At this point, the status of regional dialects and accents went into serious decline. And as the Industrial Revolution increased the class divisions in British society, so further contrasts evolved between the speech of different social groups, with urban and rural dialects becoming increasingly polarized. This was the period which fostered the antagonism towards city accents that is still found today, with urban accents (such as Birmingham, Newcastle, Liverpool and Glasgow ) still widely abused by people who should know better.

But nobody - and certainly not a few lexicographers, grammarians, and elocutionists - can keep under control the powerful human drive for the expression of social identity. And within a few decades of its arrival, the notion of a 'standard' English, conceived as a uniform mode of linguistic behaviour uniting English speakers everywhere, began to fragment. Johnson, Lowth, Walker and the other prescriptivists were busy inserting the remaining bars into a cage which they thought would keep English under proper control in Britain. Meanwhile, on the other side of the Atlantic, the cage-door was about to be opened by Noah Webster, who was proposing a different set of linguistic norms for American English.

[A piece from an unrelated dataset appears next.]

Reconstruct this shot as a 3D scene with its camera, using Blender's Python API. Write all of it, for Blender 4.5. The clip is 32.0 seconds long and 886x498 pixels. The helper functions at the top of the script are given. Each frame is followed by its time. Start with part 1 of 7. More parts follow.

As the eighteenth century reached its close, English had either been established, or was about to be established, in as many as seven regions outside the British Isles and the United States: in the Caribbean, Canada, Australia, South Africa, South Asia, West Africa, and Southeast Asia. In each of these places, English was adopted and then immediately adapted to express the new circumstances and identities of the people. And it would not be long until the birds came home to roost, with fresh patterns of immigration introducing these new accents and dialects back into the mother country.